Les lois sur la diligence raisonnable n'énoncent souvent pas les devoirs spécifiques en détail. Pour certains, cet évitement est important pour garantir que le processus de diligence raisonnable ne devienne pas un exercice de case à cocher, tandis que d'autres craignent que des obligations trop génériques puissent conduire les entreprises à se soustraire à leurs responsabilités. Par conséquent, les mesures exactes que les entreprises doivent prendre pour remplir leurs obligations légales sont très dépendantes du contexte. Elles peuvent inclure une cartographie de la chaîne d'approvisionnement; effectuer des inspections sur le terrain; exiger des fournisseurs qu'ils s'engagent dans des initiatives de durabilité sectorielles ou locales; et le recours à un audit ou une certification par un tiers.

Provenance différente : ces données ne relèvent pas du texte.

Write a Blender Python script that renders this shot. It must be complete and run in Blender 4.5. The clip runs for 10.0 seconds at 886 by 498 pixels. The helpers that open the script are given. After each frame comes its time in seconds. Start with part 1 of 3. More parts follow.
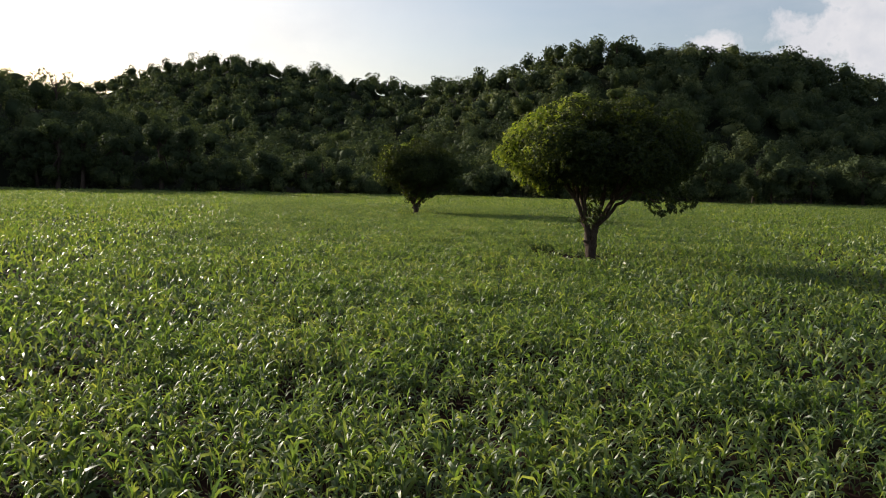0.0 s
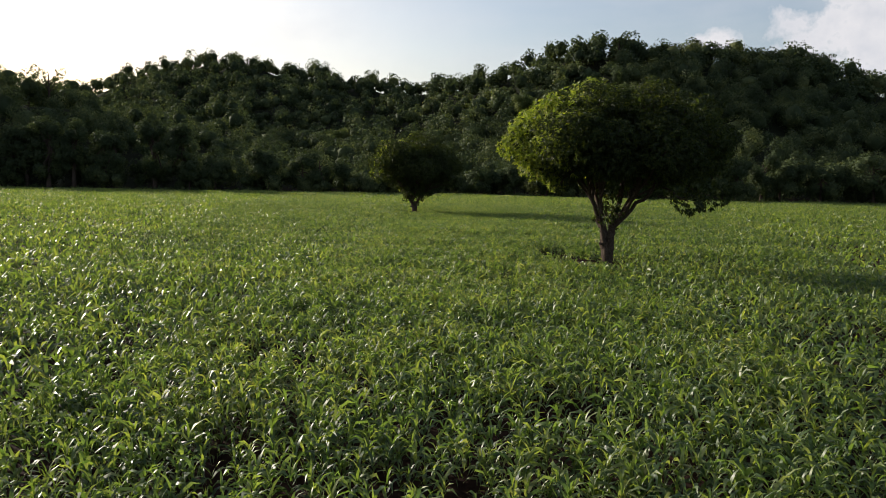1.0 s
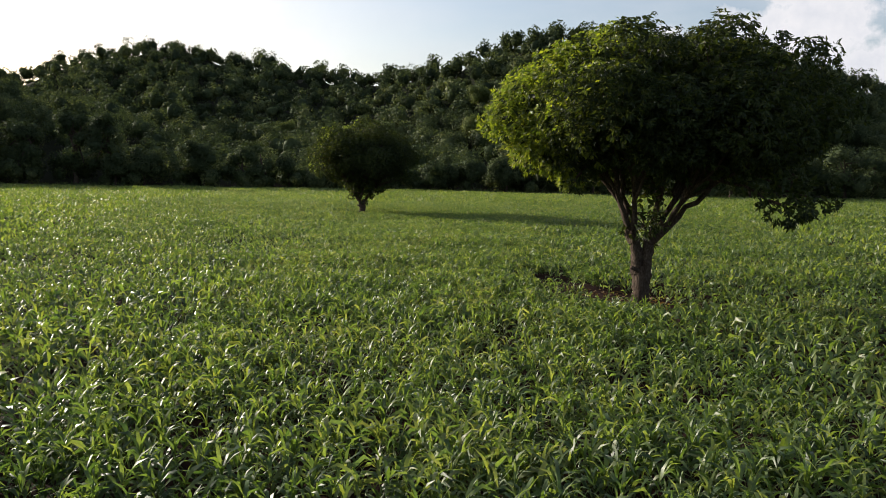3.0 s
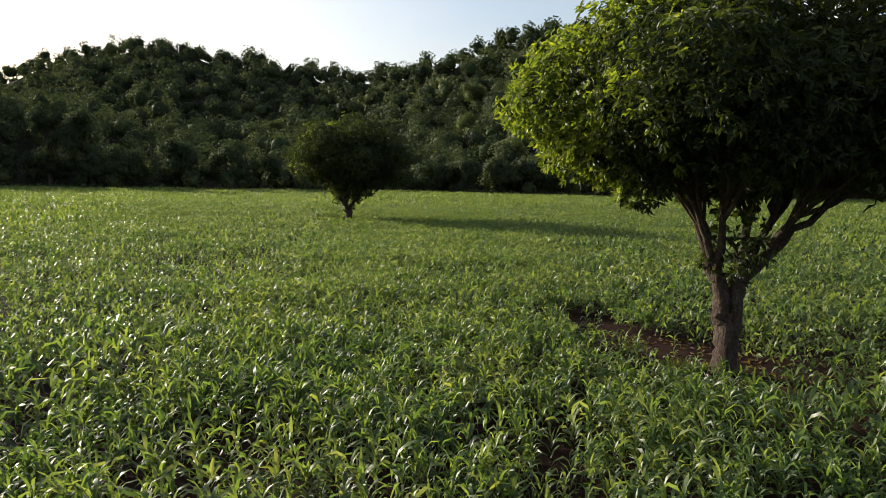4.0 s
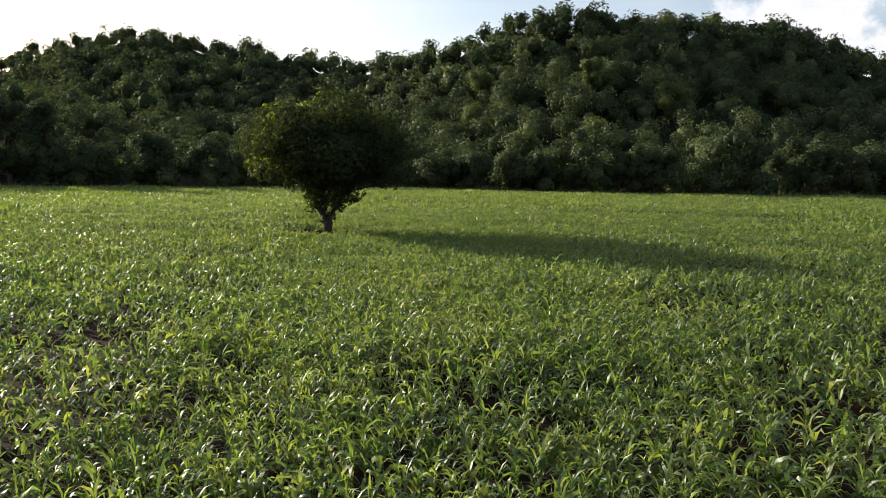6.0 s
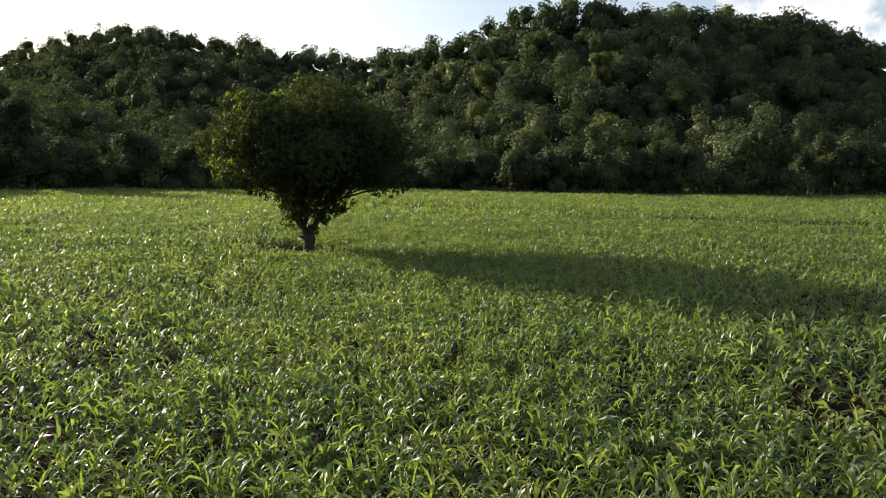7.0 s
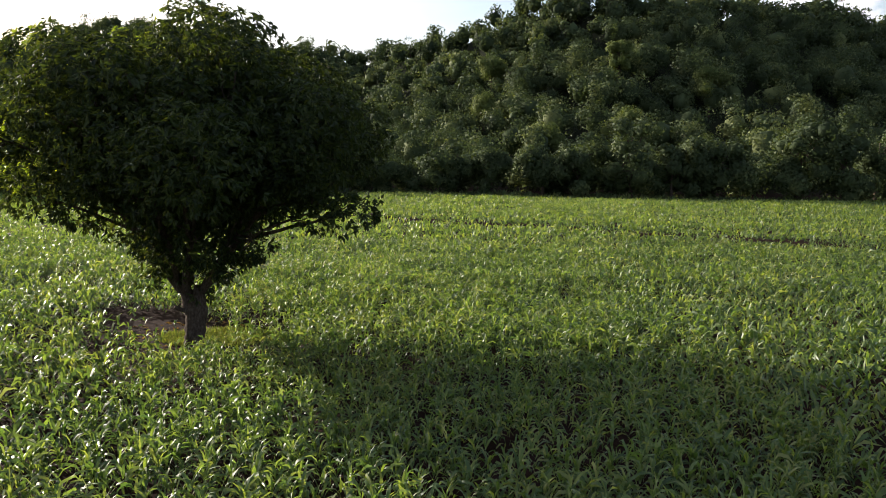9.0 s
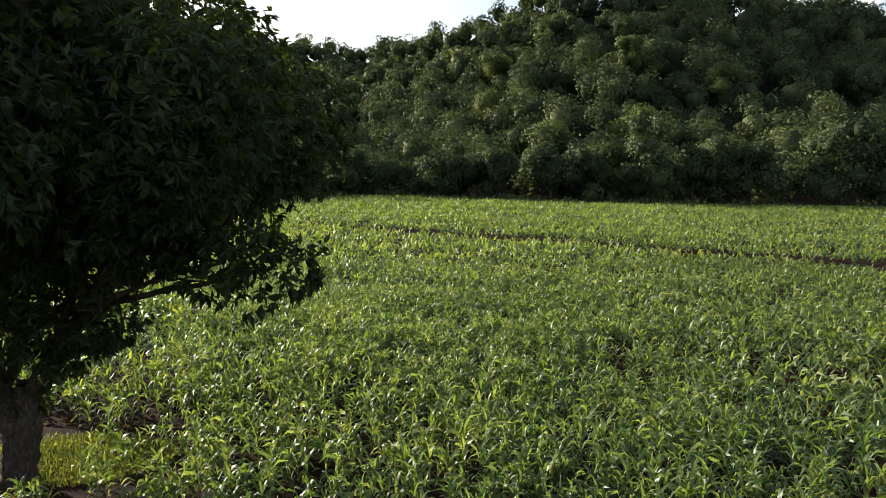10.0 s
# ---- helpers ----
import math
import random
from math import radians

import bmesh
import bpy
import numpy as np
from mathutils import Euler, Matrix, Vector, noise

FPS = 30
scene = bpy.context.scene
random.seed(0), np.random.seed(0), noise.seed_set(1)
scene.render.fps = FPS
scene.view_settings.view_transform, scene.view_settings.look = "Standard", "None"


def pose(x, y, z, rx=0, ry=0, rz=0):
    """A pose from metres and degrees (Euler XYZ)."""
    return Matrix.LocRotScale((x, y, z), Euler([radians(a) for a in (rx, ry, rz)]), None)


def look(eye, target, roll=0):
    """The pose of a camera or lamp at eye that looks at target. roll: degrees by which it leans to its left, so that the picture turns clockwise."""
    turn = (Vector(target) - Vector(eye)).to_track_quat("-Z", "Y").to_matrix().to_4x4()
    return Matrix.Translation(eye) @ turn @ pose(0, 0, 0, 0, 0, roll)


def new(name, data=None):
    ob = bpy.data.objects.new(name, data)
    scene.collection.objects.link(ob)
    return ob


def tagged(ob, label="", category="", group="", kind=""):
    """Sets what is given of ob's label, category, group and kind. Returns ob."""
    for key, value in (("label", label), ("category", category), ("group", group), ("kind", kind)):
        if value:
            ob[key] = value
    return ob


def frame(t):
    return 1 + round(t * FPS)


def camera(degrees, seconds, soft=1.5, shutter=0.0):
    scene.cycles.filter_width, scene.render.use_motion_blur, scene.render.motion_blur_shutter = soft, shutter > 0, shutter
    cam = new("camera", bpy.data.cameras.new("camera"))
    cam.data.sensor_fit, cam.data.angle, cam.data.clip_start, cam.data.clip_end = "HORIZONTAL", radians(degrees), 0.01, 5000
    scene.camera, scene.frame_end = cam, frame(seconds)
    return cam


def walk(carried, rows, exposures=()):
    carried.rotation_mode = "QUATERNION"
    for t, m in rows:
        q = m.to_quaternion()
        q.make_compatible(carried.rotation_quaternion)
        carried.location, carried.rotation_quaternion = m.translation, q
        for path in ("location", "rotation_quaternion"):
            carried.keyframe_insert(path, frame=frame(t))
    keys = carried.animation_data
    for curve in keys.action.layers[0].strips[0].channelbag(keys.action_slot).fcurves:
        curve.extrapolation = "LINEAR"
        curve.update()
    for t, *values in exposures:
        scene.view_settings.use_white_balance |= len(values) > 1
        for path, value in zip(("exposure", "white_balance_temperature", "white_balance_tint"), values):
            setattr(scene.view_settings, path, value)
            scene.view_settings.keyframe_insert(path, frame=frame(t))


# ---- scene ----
cam = camera(62.0, 10.0, soft=0.8)
PATH = [
    (0, (-2.010, -9.296, 5.395), (-1.954, -6.708, 5.154), 1.2),
    (0.5, (-1.916, -6.976, 5.288), (-1.862, -4.388, 5.047), 1.2),
    (1, (-1.828, -4.219, 5.204), (-1.773, -1.631, 4.958), 1.1),
    (1.5, (-1.741, -1.065, 5.103), (-1.687, 1.524, 4.854), 1),
    (2, (-1.634, 2.439, 5.047), (-1.582, 5.027, 4.796), 0.9),
    (2.5, (-1.529, 6.278, 4.997), (-1.457, 8.863, 4.744), 0.8),
    (2.7, (-1.560, 8.015, 5.023), (-1.392, 10.597, 4.766), 1.1),
    (3.8, (-1.213, 17.328, 5.340), (-0.962, 19.902, 5.077), 1.1),
    (4, (-1.097, 19.205, 5.359), (-0.853, 21.780, 5.096), 1),
    (4.5, (-0.783, 24.002, 5.403), (-0.543, 26.577, 5.138), 0.8),
    (5, (-0.461, 28.995, 5.426), (-0.227, 31.571, 5.156), 0.8),
    (5.5, (-0.133, 34.078, 5.500), (0.098, 36.654, 5.226), 0.8),
    (5.7, (0.021, 36.147, 5.529), (0.251, 38.721, 5.251), 0.8),
    (6.8, (0.735, 47.650, 5.844), (0.957, 50.224, 5.554), 0.5),
    (7, (0.900, 49.894, 5.853), (1.118, 52.468, 5.565), 0.5),
    (7.5, (1.386, 55.572, 5.942), (1.602, 58.148, 5.652), 0.5),
    (8, (1.847, 61.190, 6.037), (2.059, 63.764, 5.745), 0.5),
    (8.5, (2.302, 66.577, 6.166), (2.510, 69.151, 5.871), 0.4),
    (9, (2.735, 72.060, 6.263), (2.943, 74.634, 5.967), 0.5),
    (9.5, (3.190, 77.372, 6.382), (3.394, 79.947, 6.084), 0.6),
    (10, (3.635, 82.554, 6.503), (3.838, 85.129, 6.206), 0.6),
]
walk(cam, [(t, look(eye, target, roll)) for t, eye, target, roll in PATH],
     exposures=[(t, stops, 6400, 13) for t, stops in ((0.0, 0.45), (2.5, 0.6), (4.5, 0.8), (5.5, 0.9), (7.5, 0.95), (9.0, 1.1), (10.0, 1.2))])

# ---- light ----
SUN_AZ, SUN_EL = radians(-48.0), radians(17.0)      # bearing from +y, clockwise positive; height
sun_dir = Vector((math.sin(SUN_AZ) * math.cos(SUN_EL), math.cos(SUN_AZ) * math.cos(SUN_EL), math.sin(SUN_EL)))
sun = new("sun", bpy.data.lights.new("sun", "SUN"))
sun.data.energy, sun.data.angle, sun.data.color = 4.8, radians(0.55), (1.0, 0.92, 0.78)
sun.matrix_world = look(sun_dir * 300, (0, 0, 0))


def build_world():
    w = bpy.data.worlds.new("sky")
    scene.world = w
    w.use_nodes = True
    nt = w.node_tree
    nt.nodes.clear()
    N, L = nt.nodes.new, nt.links.new

    def math_node(op, a, b=0.0):
        m = N("ShaderNodeMath")
        m.operation = op
        for k, v in enumerate((a, b)):
            if isinstance(v, float):
                m.inputs[k].default_value = v
            else:
                L(v, m.inputs[k])
        return m.outputs[0]

    out, bg, sky = N("ShaderNodeOutputWorld"), N("ShaderNodeBackground"), N("ShaderNodeTexSky")
    sky.sky_type, sky.sun_disc = "NISHITA", False
    sky.sun_elevation, sky.sun_rotation = SUN_EL, SUN_AZ
    sky.air_density, sky.dust_density, sky.ozone_density = 1.0, 2.6, 0.9
    co = N("ShaderNodeTexCoord")
    lump = N("ShaderNodeTexNoise")
    lump.inputs["Scale"].default_value, lump.inputs["Detail"].default_value, lump.inputs["Roughness"].default_value = 30.0, 8.0, 0.6
    L(co.outputs["Generated"], lump.inputs["Vector"])
    cover = None
    # heaped clouds: bearing, height, half width, flattening
    for az, el, wide, flat in ((30.5, 10.3, 0.105, 1.25), (20.8, 10.0, 0.034, 1.2), (38.0, 7.0, 0.12, 1.6)):
        a, e = radians(az), radians(el)
        mp = N("ShaderNodeMapping")
        mp.inputs["Location"].default_value = (-math.sin(a) * math.cos(e), -math.cos(a) * math.cos(e), -math.sin(e) * flat)
        mp.inputs["Scale"].default_value = (1.0, 1.0, flat)
        L(co.outputs["Generated"], mp.inputs["Vector"])
        ln = N("ShaderNodeVectorMath")
        ln.operation = "LENGTH"
        L(mp.outputs["Vector"], ln.inputs[0])
        d = math_node("ADD", math_node("DIVIDE", ln.outputs["Value"], wide), math_node("MULTIPLY", math_node("SUBTRACT", lump.outputs["Fac"], 0.5), 2.6))
        r = N("ShaderNodeMapRange")
        r.inputs["From Min"].default_value, r.inputs["From Max"].default_value = 1.05, 0.5
        L(d, r.inputs["Value"])
        cover = r.outputs["Result"] if cover is None else math_node("MAXIMUM", cover, r.outputs["Result"])
    # thin veils
    n2, m2 = N("ShaderNodeTexNoise"), N("ShaderNodeMapping")
    n2.inputs["Scale"].default_value, n2.inputs["Detail"].default_value = 2.6, 6.0
    m2.inputs["Scale"].default_value, m2.inputs["Rotation"].default_value = (1.0, 1.0, 3.5), (0.0, 0.5, 0.0)
    L(co.outputs["Generated"], m2.inputs["Vector"])
    L(m2.outputs["Vector"], n2.inputs["Vector"])
    r2 = N("ShaderNodeMapRange")
    r2.inputs["From Min"].default_value, r2.inputs["From Max"].default_value, r2.inputs["To Max"].default_value = 0.36, 0.75, 0.6
    L(n2.outputs["Fac"], r2.inputs["Value"])
    shade = N("ShaderNodeMixRGB")
    shade.inputs["Color1"].default_value, shade.inputs["Color2"].default_value = (3.7, 3.95, 4.3, 1), (6.2, 6.0, 5.8, 1)
    L(lump.outputs["Fac"], shade.inputs["Fac"])
    mix = N("ShaderNodeMixRGB")
    L(math_node("MAXIMUM", cover, r2.outputs["Result"]), mix.inputs["Fac"])
    L(sky.outputs["Color"], mix.inputs["Color1"])
    L(shade.outputs["Color"], mix.inputs["Color2"])
    L(mix.outputs["Color"], bg.inputs["Color"])
    bg.inputs["Strength"].default_value = 0.11
    L(bg.outputs["Background"], out.inputs["Surface"])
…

Le passage à une diligence raisonnable obligatoire est une évolution bienvenue indiquant une reconnaissance que l'action des entreprises peut avoir une influence positive sur la réduction du travail forcé, mais qu'une action significative ne sera en général pas prise volontairement ou assez rapidement pour les décideurs politiques. Face à ce paysage législatif diversifié, chaque État devra définir sa propre approche. Cependant, à mesure que les anciennes lois contre la traite dans les chaînes d'approvisionnement sont mises en œuvre, nous devons tirer des enseignements de ces lois, de leur impact, mieux comprendre « ce qui fonctionne » et être prêts à ajuster, améliorer et harmoniser ces lois.